● Problem to work on
Only the lines from the one containing "More parts follow." down to the one containing "scatter_leaves(x, y, size, 5, 202, np.clip(hue(x, y, rng)" should be printed, exactly as they stand, ends included.

[Dataset entries]
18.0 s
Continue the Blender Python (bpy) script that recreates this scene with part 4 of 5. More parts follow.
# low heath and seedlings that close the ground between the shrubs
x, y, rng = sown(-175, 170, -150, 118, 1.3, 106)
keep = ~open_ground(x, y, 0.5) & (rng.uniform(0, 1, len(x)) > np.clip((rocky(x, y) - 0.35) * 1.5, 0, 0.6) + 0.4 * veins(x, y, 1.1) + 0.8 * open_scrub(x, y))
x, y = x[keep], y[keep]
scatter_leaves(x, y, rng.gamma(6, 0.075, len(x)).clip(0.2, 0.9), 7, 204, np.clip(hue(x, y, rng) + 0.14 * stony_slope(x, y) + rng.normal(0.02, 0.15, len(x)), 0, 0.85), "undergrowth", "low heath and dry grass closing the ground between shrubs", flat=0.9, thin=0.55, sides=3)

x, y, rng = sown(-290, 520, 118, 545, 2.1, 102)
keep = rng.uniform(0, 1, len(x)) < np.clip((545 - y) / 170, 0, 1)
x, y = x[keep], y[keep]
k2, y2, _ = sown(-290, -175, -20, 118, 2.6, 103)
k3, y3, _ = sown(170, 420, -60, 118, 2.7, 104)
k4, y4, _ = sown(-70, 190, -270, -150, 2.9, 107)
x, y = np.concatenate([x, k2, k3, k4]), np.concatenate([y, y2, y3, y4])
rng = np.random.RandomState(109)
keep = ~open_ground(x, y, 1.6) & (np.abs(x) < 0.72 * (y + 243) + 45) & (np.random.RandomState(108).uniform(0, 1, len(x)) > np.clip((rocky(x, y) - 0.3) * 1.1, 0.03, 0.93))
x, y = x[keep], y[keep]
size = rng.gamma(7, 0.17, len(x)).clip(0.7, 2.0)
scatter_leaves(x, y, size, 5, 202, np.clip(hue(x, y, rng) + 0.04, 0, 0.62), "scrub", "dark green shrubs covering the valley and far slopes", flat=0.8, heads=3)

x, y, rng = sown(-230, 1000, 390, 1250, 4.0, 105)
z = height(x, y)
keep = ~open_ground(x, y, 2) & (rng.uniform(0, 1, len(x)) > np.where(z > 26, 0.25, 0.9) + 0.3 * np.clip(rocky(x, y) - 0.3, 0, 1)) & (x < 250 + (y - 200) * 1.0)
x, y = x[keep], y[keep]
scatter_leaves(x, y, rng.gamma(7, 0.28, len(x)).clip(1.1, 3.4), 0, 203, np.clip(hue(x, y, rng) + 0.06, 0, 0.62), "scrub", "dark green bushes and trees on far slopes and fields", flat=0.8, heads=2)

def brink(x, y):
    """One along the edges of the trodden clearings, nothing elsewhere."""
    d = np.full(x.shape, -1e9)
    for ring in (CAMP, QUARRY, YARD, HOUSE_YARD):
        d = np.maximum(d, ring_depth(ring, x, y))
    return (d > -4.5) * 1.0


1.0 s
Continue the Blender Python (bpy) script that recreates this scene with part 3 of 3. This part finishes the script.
* * *
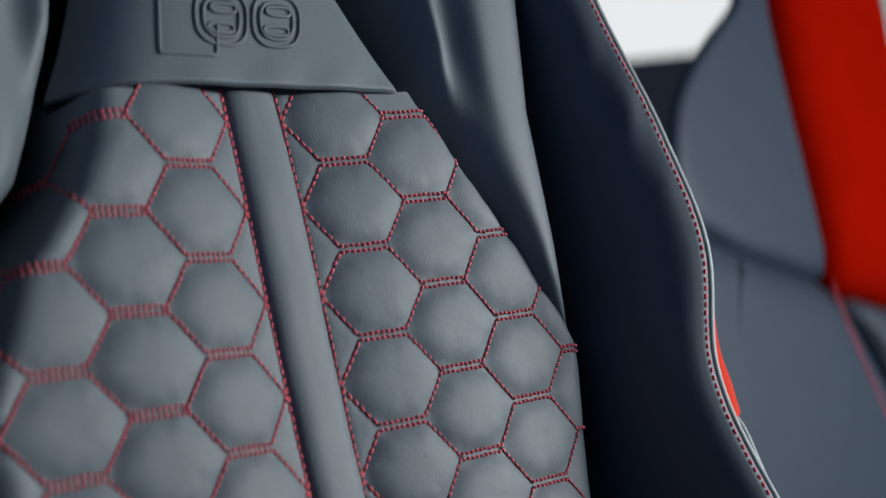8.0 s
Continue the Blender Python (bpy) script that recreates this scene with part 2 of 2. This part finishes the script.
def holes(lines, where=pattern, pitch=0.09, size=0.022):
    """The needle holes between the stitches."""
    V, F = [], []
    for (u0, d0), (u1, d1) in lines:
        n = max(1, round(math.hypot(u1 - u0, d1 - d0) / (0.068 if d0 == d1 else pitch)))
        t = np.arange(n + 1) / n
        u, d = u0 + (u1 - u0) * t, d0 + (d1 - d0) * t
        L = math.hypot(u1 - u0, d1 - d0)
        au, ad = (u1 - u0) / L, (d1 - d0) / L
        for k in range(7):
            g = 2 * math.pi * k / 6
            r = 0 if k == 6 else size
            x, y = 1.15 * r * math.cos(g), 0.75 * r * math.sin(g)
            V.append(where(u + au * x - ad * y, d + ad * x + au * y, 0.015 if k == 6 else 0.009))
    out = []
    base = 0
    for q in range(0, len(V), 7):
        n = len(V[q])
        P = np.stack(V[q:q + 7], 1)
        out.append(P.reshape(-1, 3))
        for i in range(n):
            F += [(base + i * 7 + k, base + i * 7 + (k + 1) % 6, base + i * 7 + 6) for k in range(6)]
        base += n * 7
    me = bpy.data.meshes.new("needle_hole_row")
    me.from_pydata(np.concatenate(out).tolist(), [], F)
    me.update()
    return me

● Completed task
Continue the Blender Python (bpy) script that recreates this scene with part 4 of 5. More parts follow.
# low heath and seedlings that close the ground between the shrubs
x, y, rng = sown(-175, 170, -150, 118, 1.3, 106)
keep = ~open_ground(x, y, 0.5) & (rng.uniform(0, 1, len(x)) > np.clip((rocky(x, y) - 0.35) * 1.5, 0, 0.6) + 0.4 * veins(x, y, 1.1) + 0.8 * open_scrub(x, y))
x, y = x[keep], y[keep]
scatter_leaves(x, y, rng.gamma(6, 0.075, len(x)).clip(0.2, 0.9), 7, 204, np.clip(hue(x, y, rng) + 0.14 * stony_slope(x, y) + rng.normal(0.02, 0.15, len(x)), 0, 0.85), "undergrowth", "low heath and dry grass closing the ground between shrubs", flat=0.9, thin=0.55, sides=3)

x, y, rng = sown(-290, 520, 118, 545, 2.1, 102)
keep = rng.uniform(0, 1, len(x)) < np.clip((545 - y) / 170, 0, 1)
x, y = x[keep], y[keep]
k2, y2, _ = sown(-290, -175, -20, 118, 2.6, 103)
k3, y3, _ = sown(170, 420, -60, 118, 2.7, 104)
k4, y4, _ = sown(-70, 190, -270, -150, 2.9, 107)
x, y = np.concatenate([x, k2, k3, k4]), np.concatenate([y, y2, y3, y4])
rng = np.random.RandomState(109)
keep = ~open_ground(x, y, 1.6) & (np.abs(x) < 0.72 * (y + 243) + 45) & (np.random.RandomState(108).uniform(0, 1, len(x)) > np.clip((rocky(x, y) - 0.3) * 1.1, 0.03, 0.93))
x, y = x[keep], y[keep]
size = rng.gamma(7, 0.17, len(x)).clip(0.7, 2.0)
scatter_leaves(x, y, size, 5, 202, np.clip(hue(x, y, rng) + 0.04, 0, 0.62), "scrub", "dark green shrubs covering the valley and far slopes", flat=0.8, heads=3)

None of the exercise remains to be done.